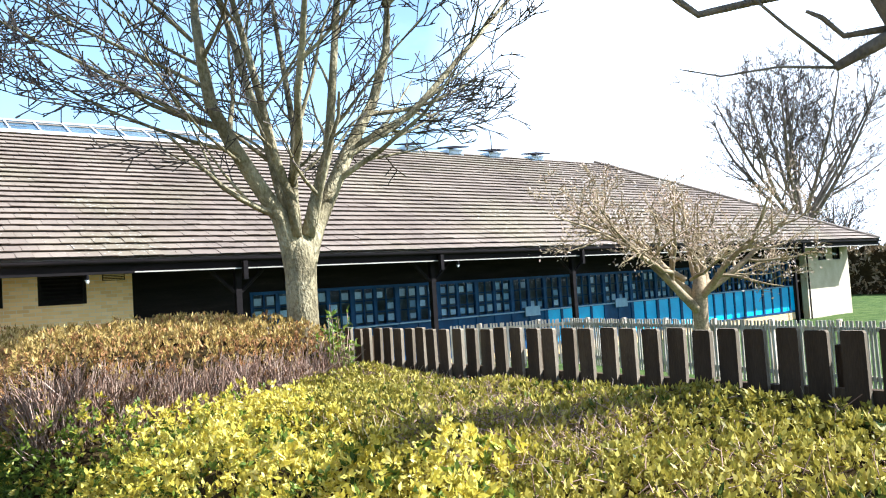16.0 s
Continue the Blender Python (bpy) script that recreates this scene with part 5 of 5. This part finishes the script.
tree("blossom_tree", "small spreading cherry tree with fading pale blossom", (7.98, 9.7, -0.55), [CT + Vector(v) for v in ((0, 0, -0.2), (0.0, 0, 0.7), (-0.02, 0, 1.4), (-0.02, 0, 1.72), (0.02, 0, 2.0))], [0.13, 0.095, 0.085, 0.095, 0.07],
     [(CT + Vector((dx, dy, z)), swing(az, el), ln, r) for dx, dy, z, az, el, ln, r in (
         (-0.06, 0, 1.58, 178, 34, 1.9, 0.058), (-0.2, 0.05, 1.95, 165, 44, 1.5, 0.04), (-0.02, 0.06, 1.75, 110, 40, 1.5, 0.045), (0.06, 0, 1.75, 8, 38, 1.5, 0.055), (0.05, -0.05, 1.8, 320, 38, 1.5, 0.045),
         (-0.03, -0.06, 1.75, 255, 38, 1.5, 0.045), (0.02, 0.04, 1.9, 60, 56, 1.25, 0.04), (0.0, 0.0, 1.9, 200, 66, 1.15, 0.035), (-0.5, 0.0, 2.05, 190, 4, 1.7, 0.026), (0.1, 0.0, 1.88, 350, 8, 1.7, 0.024), (-0.7, 0.0, 2.2, 150, 10, 1.5, 0.025), (0.4, 0.05, 2.15, 20, 12, 1.6, 0.026), (-0.3, -0.1, 1.95, 215, 6, 1.5, 0.022))],
     CHERRY_BARK, CHERRY_BARK, (6, 5, 5), 0.52, 9, 0.02, 0.24, 0.010, 0.75, bud=(BLOSSOM, 0.032, 1), sides=10)
GT = Vector((4.72, 5.88, 0))
tree("large_tree", "large old tree with brown furrowed bark beyond the fence", (4.72, 5.88, -0.05), [GT + Vector(v) for v in ((0, 0, -0.4), (0.0, 0, 0.5), (0.0, 0, 1.6), (0.0, 0.0, 2.6), (0.08, 0, 3.4), (0.12, 0, 4.2))], [0.28, 0.20, 0.175, 0.17, 0.14, 0.11],
     [(Vector(p), swing(az, el), ln, r) for p, az, el, ln, r in (
         ((3.67, 6.85, 3.12), 130, 55, 1.2, 0.018),
         # unseen limbs towards the path, added for the branch shadows they cast on it
         ((4.55, 5.85, 3.1), 214, 18, 3.6, 0.055), ((4.6, 5.85, 3.4), 232, 22, 3.4, 0.048), ((4.3, 5.95, 3.3), 198, 24, 3.4, 0.045),
         ((4.1, 6.15, 4.1), 110, 55, 2.6, 0.05), ((4.8, 5.88, 4.1), 60, 55, 2.6, 0.06), ((4.8, 5.88, 4.1), 260, 55, 2.4, 0.05), ((4.8, 5.88, 4.1), 340, 50, 2.6, 0.06))],
     DARK_BARK, TWIG, (4, 3, 3), 0.58, 21, 0.05, 0.26, 0.010, 0.75, rmin=0.005,
     bent=(([(4.66, 5.88, 2.45), (4.45, 5.92, 2.7), (4.27, 5.99, 2.98), (4.15, 6.05, 3.5), (4.08, 6.15, 4.1)], [0.11, 0.09, 0.08, 0.065, 0.05]),
           ([(4.3, 5.98, 2.93), (4.2, 6.15, 2.99), (4.0, 6.45, 2.97), (3.82, 6.74, 2.95), (3.75, 6.8, 3.03), (3.66, 6.86, 3.13)], [0.035, 0.026, 0.022, 0.02, 0.02, 0.018]),
           ([(4.55, 5.9, 2.72), (4.42, 6.0, 2.7), (4.26, 6.23, 2.57)], [0.06, 0.042, 0.026]),
           ([(4.27, 6.22, 2.58), (4.05, 6.38, 2.82), (3.8, 6.56, 3.12), (3.6, 6.7, 3.4)], [0.012, 0.009, 0.007, 0.005]), ([(4.27, 6.22, 2.57), (4.05, 6.42, 2.6), (3.8, 6.62, 2.57), (3.62, 6.75, 2.62)], [0.01, 0.007, 0.005, 0.003]),
           ([(4.45, 5.95, 2.74), (4.28, 6.18, 2.73), (4.2, 6.25, 2.84), (4.14, 6.3, 2.88)], [0.022, 0.016, 0.014, 0.01])))


# far trees beyond the building
def far_tree(x, y, h, seed, label, spread=1.0, kids=(6, 5, 4, 3), up=0.05):
    b = Vector((x, y, -1.0))
    r = h * 0.018
    tree("far_tree", label, tuple(b), [b, b + Vector((0, 0, h * 0.16)), b + Vector((0.1, 0, h * 0.28))], [r, r * 0.85, r * 0.75],
         [(b + Vector((0, 0, h * 0.24)), swing(az, el), h * 0.47 * spread, r * 0.42) for az, el in ((0, 34), (45, 58), (90, 40), (135, 60), (180, 34), (225, 58), (270, 40), (315, 60), (20, 74), (150, 76), (200, 48), (340, 50), (60, 84))],
         DARK_BARK, TWIG, kids, 0.5, seed, up, 0.14, 0.05, 0.6, sides=8, rmin=0.014)


far_tree(49.0, 29.6, 20.0, 31, "tall bare round-headed tree beyond the building", 1.08, (7, 6, 5, 3), 0.09)
far_tree(66.0, 36.0, 12.0, 32, "bare tree in the far distance", 1.0, (5, 5, 3, 2))
far_tree(-47.5, 36.0, 8.5, 33, "bare tree behind the red brick house", 1.0, (5, 5, 3, 2))
bush("far_hedge", "brown twiggy distant hedgerow beyond the lawn", 58.0, 60.5, 8.0, 44.0, 2.2, 0.5, 16000, 0.35, CHERRY_BARK, base=-1.2, seed=9.0)


# ---- fences ----
def picket_fence():
    f = thing("picket_fence", 3.95, 6.0, 0, "dark stained timber picket fence with sunlight painted on its edges along the bed", "fence")
    me = None
    y = -0.6
    while y < 13.2:
        if me is None:
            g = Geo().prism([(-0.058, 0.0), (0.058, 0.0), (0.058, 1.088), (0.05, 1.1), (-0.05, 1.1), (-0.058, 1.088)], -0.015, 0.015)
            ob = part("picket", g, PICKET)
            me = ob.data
            me.materials.append(PICKET_LIT_EDGE)
            # broad faces dark, sides and tops pale, as if sun caught only the edges
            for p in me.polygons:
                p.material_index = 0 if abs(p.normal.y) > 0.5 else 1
        else:
            ob = new("picket", me)
        ob.parent = f
        ob.matrix_parent_inverse = place_of(f).inverted()
        ob.matrix_basis = pose(3.93 + random.uniform(-0.004, 0.004), y, 0.105 + random.uniform(-0.008, 0.008), random.uniform(-0.6, 0.6), random.uniform(-0.6, 0.6), 90 + random.uniform(-1.2, 1.2))
        y += 0.172
    for z in (0.42, 0.86):
        part("rail", Geo().box(3.952, 4.002, -0.7, 13.2, z - 0.05, z + 0.05), PICKET, f)
    for k in range(7):
        yy = -0.6 + k * 2.236
        part("post", Geo().box(4.004, 4.1, yy + 0.04, yy + 0.135, -0.3, 1.12), PICKET, f)


picket_fence()


def pale_fence():
    f = thing("pale_fence", 15.1, 18.6, -0.7, "low pale timber paling fence on the lawn", "fence")
    me = None
    for a, b in ((Vector((12.4, 20.2, 0)), Vector((15.1, 18.6, 0))), (Vector((15.1, 18.6, 0)), Vector((12.0, 3.1, 0)))):
        n = int((b - a).length / 0.085)
        ang = math.degrees(math.atan2(b.y - a.y, b.x - a.x))
        back = Vector((0, 0, 1)).cross((b - a).normalized())
        for i in range(n):
            p = a.lerp(b, i / n)
            if me is None:
                ob = part("paling", Geo().box(-0.024, 0.024, -0.009, 0.009, 0, 1.18), PALE_WOOD)
                me = ob.data
            else:
                ob = new("paling", me)
            ob.parent = f
            ob.matrix_parent_inverse = place_of(f).inverted()
            ob.matrix_basis = pose(p.x, p.y, -0.64 + random.uniform(-0.012, 0.012), 0, random.uniform(-1, 1), ang)
        for z in (-0.42, 0.4):
            q = back * 0.032
            part("rail", Geo().beam((a.x + q.x, a.y + q.y, z), (b.x + q.x, b.y + q.y, z), 0.04, 0.08), PALE_WOOD, f)
        for k in range(max(2, n // 16)):
            p = a.lerp(b, (k + 0.5) / max(2, n // 16)) + back * 0.1
            part("post", Geo().box(p.x - 0.04, p.x + 0.04, p.y - 0.04, p.y + 0.04, -1.0, 0.56), PALE_WOOD, f)


pale_fence()


# ---- far house ----
def far_house():
    h = thing("brick_house", -45, 41, -1.5, "distant red brick house with a brown roof", "house")
    x0, x1, y0, y1 = -54.0, -38.4, 37.0, 45.0
    part("wall", Geo().box(x0, x1, y0, y1, -1.5, 3.5), RED_BRICK, h)
    g = Geo()
    ya, yb, zr = y0 - 0.5, (y0 + y1) / 2, 6.3
    g.quad((x0 - 0.4, ya, 3.45), (x1 + 0.5, ya, 3.45), (x1 + 0.5, yb, zr), (x0 + 2, yb, zr))
    g.quad((x0 - 0.4, y1 + 0.5, 3.45), (x1 + 0.5, y1 + 0.5, 3.45), (x1 + 0.5, yb, zr), (x0 + 2, yb, zr))
    part("roof", g, TILE, h)
    part("gable", Geo().quad((x1, y0, 3.45), (x1, y1, 3.45), (x1, yb, zr - 0.1)), RED_BRICK, h)
    for x in (-46.5, -41.2):
        w = part("window", Geo().box(x - 0.9, x + 0.9, y0 - 0.04, y0 + 0.02, 0.8, 2.1), WHITE, h)
        for k in (-0.6, 0.0, 0.6):
            part("pane", Geo().box(x + k - 0.24, x + k + 0.24, y0 - 0.05, y0 - 0.042, 0.95, 1.95), INSIDE, w)
    tagged(part("garden_wall", Geo().box(-50, -33.5, 32.0, 32.3, -1.6, 0.2), RED_BRICK), "long red brick garden wall before the house", "wall", kind="structure")
    bush("garden_shrub", "dark green ivy shrub on the garden wall", -37.0, -35.2, 31.2, 32.0, 1.6, 0.1, 5000, 0.14, LEAF_GREEN, base=-1.2)


far_house()


# ---- small things ----
def side_rail():
    r = thing("garden_handrail", -12.9, 16.5, -1.1, "white tubular handrail with a rounded end on the lower path", "railing")
    part("rail", Geo().tube([(-13.0, 16.3, -1.2), (-13.0, 16.3, -0.62), (-12.95, 16.4, -0.49), (-12.85, 16.6, -0.45), (-12.0, 19.3, -0.42)], [0.02] * 5, 8), WHITE, r)
    part("post", Geo().tube([(-12.0, 19.3, -1.2), (-12.0, 19.3, -0.42)], [0.028] * 2, 8), WHITE, r)
    part("low_rail", Geo().tube([(-13.0, 16.3, -0.8), (-12.0, 19.3, -0.75)], [0.02] * 2, 8), WHITE, r)


side_rail()


# papers, strips and the mat round the doors and windows
wnote = thing("window_notice", -16.95, WALL + 0.02, 1.63, "white paper notice with a grey print stuck in the window", "notice")
part("sheet", Geo().box(-17.07, -16.83, WALL + 0.016, WALL + 0.02, 1.62, 1.9), PAPER, wnote)
part("print", Geo().box(-17.01, -16.89, WALL + 0.012, WALL + 0.0155, 1.69, 1.84), INK, wnote)
board = thing("leaning_board", -11.95, WALL + 0.14, 0.58, "white board leaning against the inside of the window", "board")
part("panel", Geo().box(-0.2, 0.2, -0.006, 0.006, 0.0, 0.66, pose(-11.92, WALL + 0.14, 0.87, 4, -9, 0)), PAPER, board)
part("frame_edge", Geo().box(-0.22, -0.2, -0.008, 0.008, -0.3, 0.68, pose(-11.92, WALL + 0.14, 0.87, 4, -9, 0)), GREYMET, board)
for x, n in ((-2.18, 2), (0.765, 1)):
    strip = thing("notice_strip", x, 20.89, 1.9, "narrow white notice strips on the dark door screen", "notice", "door screen strips")
    for k in range(n):
        part("strip", Geo().box(x + k * 0.12 - 0.026, x + k * 0.12 + 0.026, 20.886, 20.894, 1.9, 2.13), PAPER, strip)
mat = thing("doormat", -0.95, 20.2, 0.1, "dark rubber doormat before the entrance doors", "doormat")
part("mat", Geo().box(-1.28, -0.62, 19.9, 20.5, 0.104, 0.118), SOIL, mat, bevel=0.004)
part("rim", Geo().box(-1.31, -0.59, 19.87, 19.9, 0.104, 0.112).box(-1.31, -0.59, 20.5, 20.53, 0.104, 0.112), TIMBER, mat)


def hanging_basket(x):
    o = thing("hanging_basket", x, 19.22, 1.8, "small hanging flower basket with trailing green leaves", "hanging basket", "porch baskets")
    g = Geo()
    for k in range(5):
        a0, a1 = k * 0.31, (k + 1) * 0.31
        g.tube([(x, 19.22, 1.98 - 0.17 * math.sin(a0)), (x, 19.22, 1.98 - 0.17 * math.sin(a1))], [0.17 * math.cos(a0), 0.17 * math.cos(a1)], 14, cap=k == 4)
    part("bowl", g, SOIL, o)
    part("bracket", Geo().tube([(x, 19.44, 2.36), (x, 19.3, 2.44), (x, 19.2, 2.4)], [0.012] * 3, 6).tube([(x, 19.44, 2.28), (x, 19.28, 2.42)], [0.01] * 2, 6).box(x - 0.02, x + 0.02, 19.43, 19.447, 2.24, 2.5), TIMBER, o)
    for k in range(3):
        a = k * 2.09
        part("chain", Geo().tube([(x, 19.2, 2.4), (x + 0.16 * math.cos(a), 19.22 + 0.16 * math.sin(a), 1.98)], [0.005] * 2, 5), TIMBER, o)
    n = 600
    th, ph = rng.uniform(0, 6.283, n), rng.uniform(-0.7, 1.2, n)
    d = np.stack([np.cos(th) * np.cos(ph), np.sin(th) * np.cos(ph), np.sin(ph)], 1)
    leaves("foliage", np.array([x, 19.22, 1.96]) + d * (0.2, 0.2, 0.13) * rng.uniform(0.7, 1.1, (n, 1)), d, 0.045, LEAF_GREEN, o, 0.6, 0.9)["kind"] = "stuff"
    k = rng.uniform(0, 1, n) < 0.12
    leaves("flower_mass", np.array([x, 19.22, 1.97]) + d[k] * (0.22, 0.22, 0.14), d[k], 0.04, PAPER, o, 0.9, 0.9)["kind"] = "stuff"


hanging_basket(-2.33)
hanging_basket(0.92)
== == ==
### OBJECTIVE
Find every line holding the word "with"; give their count and nothing else.

### SOLUTION TO THIS EXERCISE
8